━━━ Information shown ━━━

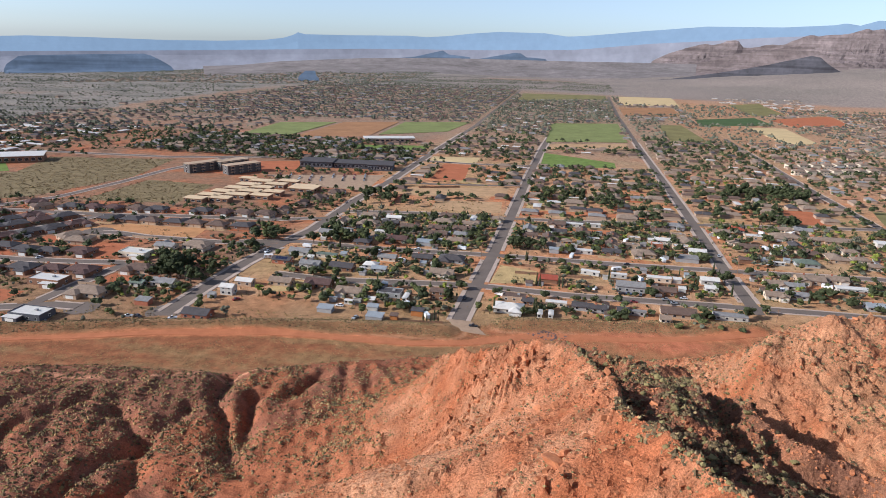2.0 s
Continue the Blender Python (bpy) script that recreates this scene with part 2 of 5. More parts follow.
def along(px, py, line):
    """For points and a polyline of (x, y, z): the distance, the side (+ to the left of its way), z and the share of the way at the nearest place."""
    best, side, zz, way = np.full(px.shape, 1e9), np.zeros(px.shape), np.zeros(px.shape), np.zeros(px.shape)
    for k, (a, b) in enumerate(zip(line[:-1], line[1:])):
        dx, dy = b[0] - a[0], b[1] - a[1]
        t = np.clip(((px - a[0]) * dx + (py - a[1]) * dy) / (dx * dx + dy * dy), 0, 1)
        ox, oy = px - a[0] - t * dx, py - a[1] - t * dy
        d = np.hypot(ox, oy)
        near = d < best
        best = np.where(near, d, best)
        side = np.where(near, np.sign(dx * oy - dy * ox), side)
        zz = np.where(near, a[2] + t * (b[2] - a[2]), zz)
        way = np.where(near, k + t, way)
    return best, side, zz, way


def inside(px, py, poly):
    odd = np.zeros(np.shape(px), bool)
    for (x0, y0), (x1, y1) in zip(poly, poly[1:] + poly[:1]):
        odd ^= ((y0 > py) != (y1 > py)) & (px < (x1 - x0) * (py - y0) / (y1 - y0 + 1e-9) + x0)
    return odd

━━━
━━━ Information shown ━━━

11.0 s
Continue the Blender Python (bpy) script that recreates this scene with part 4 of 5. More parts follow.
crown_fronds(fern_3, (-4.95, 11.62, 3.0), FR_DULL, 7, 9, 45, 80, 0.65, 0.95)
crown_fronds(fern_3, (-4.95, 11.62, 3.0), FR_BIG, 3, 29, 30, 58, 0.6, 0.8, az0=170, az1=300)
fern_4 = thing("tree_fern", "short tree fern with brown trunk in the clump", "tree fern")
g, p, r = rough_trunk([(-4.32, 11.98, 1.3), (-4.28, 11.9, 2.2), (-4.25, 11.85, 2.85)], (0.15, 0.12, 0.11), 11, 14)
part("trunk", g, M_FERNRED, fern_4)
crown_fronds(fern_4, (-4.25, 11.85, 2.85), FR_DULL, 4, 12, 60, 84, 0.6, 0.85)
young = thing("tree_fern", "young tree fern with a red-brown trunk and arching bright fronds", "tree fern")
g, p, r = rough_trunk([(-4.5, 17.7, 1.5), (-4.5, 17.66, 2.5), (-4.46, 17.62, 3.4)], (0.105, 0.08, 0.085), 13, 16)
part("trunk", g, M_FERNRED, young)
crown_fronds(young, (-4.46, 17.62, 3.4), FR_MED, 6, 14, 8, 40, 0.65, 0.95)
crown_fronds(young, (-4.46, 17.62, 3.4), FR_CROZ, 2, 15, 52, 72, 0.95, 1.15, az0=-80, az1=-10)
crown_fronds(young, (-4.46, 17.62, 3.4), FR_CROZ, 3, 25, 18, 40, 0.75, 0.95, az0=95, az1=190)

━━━

Track down the lines that include the word "Continue" and copy them.

Finished exercise ::
Continue the Blender Python (bpy) script that recreates this scene with part 2 of 5. More parts follow.
Continue the Blender Python (bpy) script that recreates this scene with part 4 of 5. More parts follow.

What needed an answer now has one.